SHORT TASK: Set down, in full, every record in the block.

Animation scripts
+---+

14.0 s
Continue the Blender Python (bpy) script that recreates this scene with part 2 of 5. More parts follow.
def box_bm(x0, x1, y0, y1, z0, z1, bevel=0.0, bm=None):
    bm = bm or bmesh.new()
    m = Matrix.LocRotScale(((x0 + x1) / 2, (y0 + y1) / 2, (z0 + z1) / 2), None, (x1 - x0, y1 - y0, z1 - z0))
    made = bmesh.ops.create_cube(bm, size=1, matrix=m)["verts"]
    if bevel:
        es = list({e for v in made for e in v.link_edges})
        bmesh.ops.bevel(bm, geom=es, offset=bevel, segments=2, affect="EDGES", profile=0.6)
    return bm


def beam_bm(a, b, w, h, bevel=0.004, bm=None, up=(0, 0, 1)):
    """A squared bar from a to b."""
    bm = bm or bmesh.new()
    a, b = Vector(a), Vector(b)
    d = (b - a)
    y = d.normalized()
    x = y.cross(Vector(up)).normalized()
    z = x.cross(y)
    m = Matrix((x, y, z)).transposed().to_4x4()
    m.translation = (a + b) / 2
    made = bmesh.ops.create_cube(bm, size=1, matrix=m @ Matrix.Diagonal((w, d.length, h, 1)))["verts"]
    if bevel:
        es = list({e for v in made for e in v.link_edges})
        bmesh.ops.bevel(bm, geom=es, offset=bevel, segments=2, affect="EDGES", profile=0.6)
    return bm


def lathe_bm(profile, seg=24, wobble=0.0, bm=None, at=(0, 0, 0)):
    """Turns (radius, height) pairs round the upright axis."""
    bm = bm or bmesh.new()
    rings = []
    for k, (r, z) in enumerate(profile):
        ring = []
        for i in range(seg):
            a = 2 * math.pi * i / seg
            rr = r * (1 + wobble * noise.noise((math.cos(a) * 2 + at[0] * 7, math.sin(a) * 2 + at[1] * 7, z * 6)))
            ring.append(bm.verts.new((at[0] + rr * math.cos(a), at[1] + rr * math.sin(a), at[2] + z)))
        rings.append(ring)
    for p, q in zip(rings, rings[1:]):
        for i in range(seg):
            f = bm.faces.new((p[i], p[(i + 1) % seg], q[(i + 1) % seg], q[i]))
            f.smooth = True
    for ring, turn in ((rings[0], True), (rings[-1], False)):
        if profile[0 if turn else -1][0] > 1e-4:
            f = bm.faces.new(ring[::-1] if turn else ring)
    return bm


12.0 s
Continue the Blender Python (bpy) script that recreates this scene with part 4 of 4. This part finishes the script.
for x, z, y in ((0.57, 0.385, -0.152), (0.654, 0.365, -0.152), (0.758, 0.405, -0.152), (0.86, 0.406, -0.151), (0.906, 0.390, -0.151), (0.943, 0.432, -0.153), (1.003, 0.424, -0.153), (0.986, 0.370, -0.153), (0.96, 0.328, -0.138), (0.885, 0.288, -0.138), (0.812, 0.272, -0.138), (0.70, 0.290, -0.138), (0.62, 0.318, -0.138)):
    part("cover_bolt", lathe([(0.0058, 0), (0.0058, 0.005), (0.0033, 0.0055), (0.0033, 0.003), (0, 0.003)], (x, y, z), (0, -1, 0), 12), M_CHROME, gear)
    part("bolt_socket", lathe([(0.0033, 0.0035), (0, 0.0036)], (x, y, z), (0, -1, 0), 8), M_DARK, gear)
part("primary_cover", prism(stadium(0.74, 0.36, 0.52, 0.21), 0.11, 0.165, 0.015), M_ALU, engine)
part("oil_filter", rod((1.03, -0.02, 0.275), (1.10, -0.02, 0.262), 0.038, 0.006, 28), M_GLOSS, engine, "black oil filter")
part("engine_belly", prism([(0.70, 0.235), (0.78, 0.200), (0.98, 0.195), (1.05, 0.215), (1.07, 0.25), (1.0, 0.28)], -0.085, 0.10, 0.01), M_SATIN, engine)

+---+

WORKED ANSWER:
14.0 s
Continue the Blender Python (bpy) script that recreates this scene with part 2 of 5. More parts follow.
def box_bm(x0, x1, y0, y1, z0, z1, bevel=0.0, bm=None):
    bm = bm or bmesh.new()
    m = Matrix.LocRotScale(((x0 + x1) / 2, (y0 + y1) / 2, (z0 + z1) / 2), None, (x1 - x0, y1 - y0, z1 - z0))
    made = bmesh.ops.create_cube(bm, size=1, matrix=m)["verts"]
    if bevel:
        es = list({e for v in made for e in v.link_edges})
        bmesh.ops.bevel(bm, geom=es, offset=bevel, segments=2, affect="EDGES", profile=0.6)
    return bm


def beam_bm(a, b, w, h, bevel=0.004, bm=None, up=(0, 0, 1)):
    """A squared bar from a to b."""
    bm = bm or bmesh.new()
    a, b = Vector(a), Vector(b)
    d = (b - a)
    y = d.normalized()
    x = y.cross(Vector(up)).normalized()
    z = x.cross(y)
    m = Matrix((x, y, z)).transposed().to_4x4()
    m.translation = (a + b) / 2
    made = bmesh.ops.create_cube(bm, size=1, matrix=m @ Matrix.Diagonal((w, d.length, h, 1)))["verts"]
    if bevel:
        es = list({e for v in made for e in v.link_edges})
        bmesh.ops.bevel(bm, geom=es, offset=bevel, segments=2, affect="EDGES", profile=0.6)
    return bm


def lathe_bm(profile, seg=24, wobble=0.0, bm=None, at=(0, 0, 0)):
    """Turns (radius, height) pairs round the upright axis."""
    bm = bm or bmesh.new()
    rings = []
    for k, (r, z) in enumerate(profile):
        ring = []
        for i in range(seg):
            a = 2 * math.pi * i / seg
            rr = r * (1 + wobble * noise.noise((math.cos(a) * 2 + at[0] * 7, math.sin(a) * 2 + at[1] * 7, z * 6)))
            ring.append(bm.verts.new((at[0] + rr * math.cos(a), at[1] + rr * math.sin(a), at[2] + z)))
        rings.append(ring)
    for p, q in zip(rings, rings[1:]):
        for i in range(seg):
            f = bm.faces.new((p[i], p[(i + 1) % seg], q[(i + 1) % seg], q[i]))
            f.smooth = True
    for ring, turn in ((rings[0], True), (rings[-1], False)):
        if profile[0 if turn else -1][0] > 1e-4:
            f = bm.faces.new(ring[::-1] if turn else ring)
    return bm


12.0 s
Continue the Blender Python (bpy) script that recreates this scene with part 4 of 4. This part finishes the script.
for x, z, y in ((0.57, 0.385, -0.152), (0.654, 0.365, -0.152), (0.758, 0.405, -0.152), (0.86, 0.406, -0.151), (0.906, 0.390, -0.151), (0.943, 0.432, -0.153), (1.003, 0.424, -0.153), (0.986, 0.370, -0.153), (0.96, 0.328, -0.138), (0.885, 0.288, -0.138), (0.812, 0.272, -0.138), (0.70, 0.290, -0.138), (0.62, 0.318, -0.138)):
    part("cover_bolt", lathe([(0.0058, 0), (0.0058, 0.005), (0.0033, 0.0055), (0.0033, 0.003), (0, 0.003)], (x, y, z), (0, -1, 0), 12), M_CHROME, gear)
    part("bolt_socket", lathe([(0.0033, 0.0035), (0, 0.0036)], (x, y, z), (0, -1, 0), 8), M_DARK, gear)
part("primary_cover", prism(stadium(0.74, 0.36, 0.52, 0.21), 0.11, 0.165, 0.015), M_ALU, engine)
part("oil_filter", rod((1.03, -0.02, 0.275), (1.10, -0.02, 0.262), 0.038, 0.006, 28), M_GLOSS, engine, "black oil filter")
part("engine_belly", prism([(0.70, 0.235), (0.78, 0.200), (0.98, 0.195), (1.05, 0.215), (1.07, 0.25), (1.0, 0.28)], -0.085, 0.10, 0.01), M_SATIN, engine)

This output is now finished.